**Set task**. Go through the entries below and retype them exactly, omitting each picture.

**Dataset excerpts**.
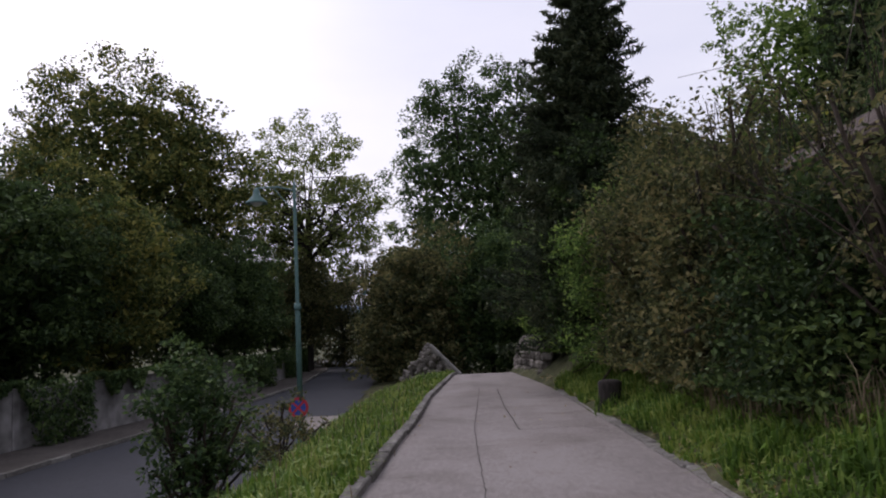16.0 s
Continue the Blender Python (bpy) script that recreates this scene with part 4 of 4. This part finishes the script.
# ---- end of the path: stone wall, rubble heap, far house ----
stone_wall = empty("stone_wall", 0.7, 47, 0.6, "low rubble stone wall under the hedge", "wall")
stone_wall["kind"] = "structure"
shapes = []
for k in range(6):
    bm = box(0.46, 0.36, 0.27, 0.05, 0.03)
    me = bpy.data.meshes.new("stone")
    bm.to_mesh(me)
    bm.free()
    me.materials.append(M_STONE)
    shapes.append(me)
inv = stone_wall.matrix_basis.inverted()
rnd = random.Random(4)
y = 55.6
while y < 67:
    x = float(path_r(y)) + 0.42
    rows = 4 if y < 57 else 5
    for r in range(rows):
        ob = new("stone", shapes[rnd.randrange(6)])
        ob.parent = stone_wall
        ob.matrix_basis = inv @ pose(x + 0.1 + 0.05 * r + rnd.uniform(-0.05, 0.05), y + 0.22 * (r % 2) + rnd.uniform(-0.04, 0.04), float(path_z(y)) + 0.1 + r * 0.265, rnd.uniform(-5, 5), rnd.uniform(-5, 5), 90 + rnd.uniform(-8, 8))
    y += 0.48

heap = empty("rubble_heap", -3.6, 62.6, float(height(-3.6, 62.6)), "pyramid heap of stones and dead leaves beside the path", "rubble")
rnd = random.Random(6)
for k in range(170):
    t = rnd.random() ** 1.6
    r = (1 - t) * 1.25
    a = rnd.uniform(0, 6.28)
    ob = new("stone", shapes[rnd.randrange(6)])
    ob.parent = heap
    ob.matrix_basis = pose(math.cos(a) * r * rnd.uniform(0.5, 1), math.sin(a) * r * rnd.uniform(0.5, 1), 0.05 + t * 1.3, rnd.uniform(0, 90), rnd.uniform(0, 90), rnd.uniform(0, 180)) @ Matrix.Diagonal((0.5, 0.5, 0.5, 1))
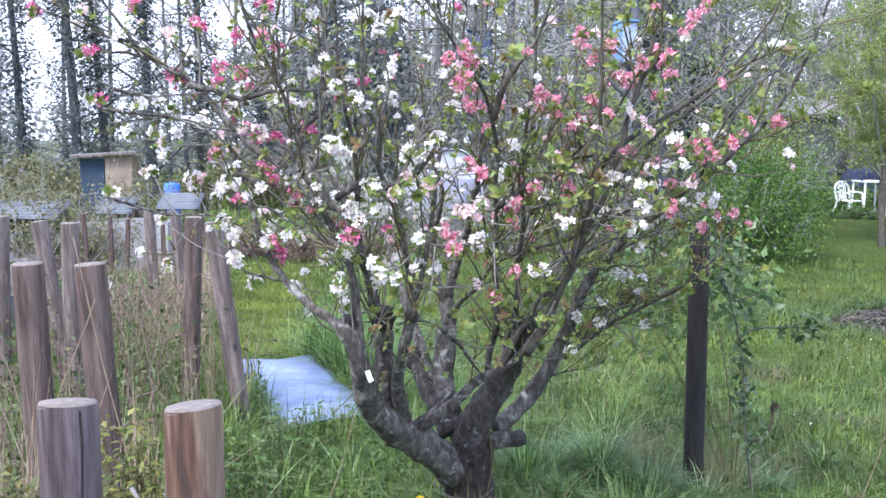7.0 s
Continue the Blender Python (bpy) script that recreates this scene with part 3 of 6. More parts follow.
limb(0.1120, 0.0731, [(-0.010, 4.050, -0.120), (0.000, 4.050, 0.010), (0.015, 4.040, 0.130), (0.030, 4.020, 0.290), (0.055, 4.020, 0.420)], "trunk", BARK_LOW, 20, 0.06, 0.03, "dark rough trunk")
limb(0.0780, 0.0255, [(-0.039, 4.030, 0.249), (-0.151, 3.900, 0.396), (-0.267, 3.750, 0.519), (-0.341, 3.600, 0.636), (-0.370, 3.450, 0.767), (-0.378, 3.330, 0.893), (-0.397, 3.280, 0.988), (-0.433, 3.270, 1.041)], sides=24)
limb(0.0179, 0.0043, [(-0.422, 3.270, 1.026), (-0.471, 3.280, 1.072), (-0.545, 3.300, 1.109), (-0.601, 3.320, 1.162), (-0.645, 3.330, 1.205), (-0.679, 3.330, 1.258), (-0.703, 3.320, 1.318), (-0.723, 3.300, 1.387), (-0.740, 3.280, 1.462), (-0.763, 3.260, 1.545), (-0.782, 3.240, 1.626), (-0.801, 3.220, 1.690)], sides=14)
limb(0.0060, 0.0028, [(-0.642, 3.330, 1.196), (-0.696, 3.330, 1.199), (-0.746, 3.330, 1.209), (-0.789, 3.330, 1.235), (-0.807, 3.330, 1.260)])
limb(0.0204, 0.0153, [(-0.396, 3.360, 0.905), (-0.410, 3.360, 0.986), (-0.422, 3.350, 1.048)], sides=14, mat=BARK_WET_SHADE)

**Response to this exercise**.
16.0 s
Continue the Blender Python (bpy) script that recreates this scene with part 4 of 4. This part finishes the script.
# ---- end of the path: stone wall, rubble heap, far house ----
stone_wall = empty("stone_wall", 0.7, 47, 0.6, "low rubble stone wall under the hedge", "wall")
stone_wall["kind"] = "structure"
shapes = []
for k in range(6):
    bm = box(0.46, 0.36, 0.27, 0.05, 0.03)
    me = bpy.data.meshes.new("stone")
    bm.to_mesh(me)
    bm.free()
    me.materials.append(M_STONE)
    shapes.append(me)
inv = stone_wall.matrix_basis.inverted()
rnd = random.Random(4)
y = 55.6
while y < 67:
    x = float(path_r(y)) + 0.42
    rows = 4 if y < 57 else 5
    for r in range(rows):
        ob = new("stone", shapes[rnd.randrange(6)])
        ob.parent = stone_wall
        ob.matrix_basis = inv @ pose(x + 0.1 + 0.05 * r + rnd.uniform(-0.05, 0.05), y + 0.22 * (r % 2) + rnd.uniform(-0.04, 0.04), float(path_z(y)) + 0.1 + r * 0.265, rnd.uniform(-5, 5), rnd.uniform(-5, 5), 90 + rnd.uniform(-8, 8))
    y += 0.48

heap = empty("rubble_heap", -3.6, 62.6, float(height(-3.6, 62.6)), "pyramid heap of stones and dead leaves beside the path", "rubble")
rnd = random.Random(6)
for k in range(170):
    t = rnd.random() ** 1.6
    r = (1 - t) * 1.25
    a = rnd.uniform(0, 6.28)
    ob = new("stone", shapes[rnd.randrange(6)])
    ob.parent = heap
    ob.matrix_basis = pose(math.cos(a) * r * rnd.uniform(0.5, 1), math.sin(a) * r * rnd.uniform(0.5, 1), 0.05 + t * 1.3, rnd.uniform(0, 90), rnd.uniform(0, 90), rnd.uniform(0, 180)) @ Matrix.Diagonal((0.5, 0.5, 0.5, 1))
7.0 s
Continue the Blender Python (bpy) script that recreates this scene with part 3 of 6. More parts follow.
limb(0.1120, 0.0731, [(-0.010, 4.050, -0.120), (0.000, 4.050, 0.010), (0.015, 4.040, 0.130), (0.030, 4.020, 0.290), (0.055, 4.020, 0.420)], "trunk", BARK_LOW, 20, 0.06, 0.03, "dark rough trunk")
limb(0.0780, 0.0255, [(-0.039, 4.030, 0.249), (-0.151, 3.900, 0.396), (-0.267, 3.750, 0.519), (-0.341, 3.600, 0.636), (-0.370, 3.450, 0.767), (-0.378, 3.330, 0.893), (-0.397, 3.280, 0.988), (-0.433, 3.270, 1.041)], sides=24)
limb(0.0179, 0.0043, [(-0.422, 3.270, 1.026), (-0.471, 3.280, 1.072), (-0.545, 3.300, 1.109), (-0.601, 3.320, 1.162), (-0.645, 3.330, 1.205), (-0.679, 3.330, 1.258), (-0.703, 3.320, 1.318), (-0.723, 3.300, 1.387), (-0.740, 3.280, 1.462), (-0.763, 3.260, 1.545), (-0.782, 3.240, 1.626), (-0.801, 3.220, 1.690)], sides=14)
limb(0.0060, 0.0028, [(-0.642, 3.330, 1.196), (-0.696, 3.330, 1.199), (-0.746, 3.330, 1.209), (-0.789, 3.330, 1.235), (-0.807, 3.330, 1.260)])
limb(0.0204, 0.0153, [(-0.396, 3.360, 0.905), (-0.410, 3.360, 0.986), (-0.422, 3.350, 1.048)], sides=14, mat=BARK_WET_SHADE)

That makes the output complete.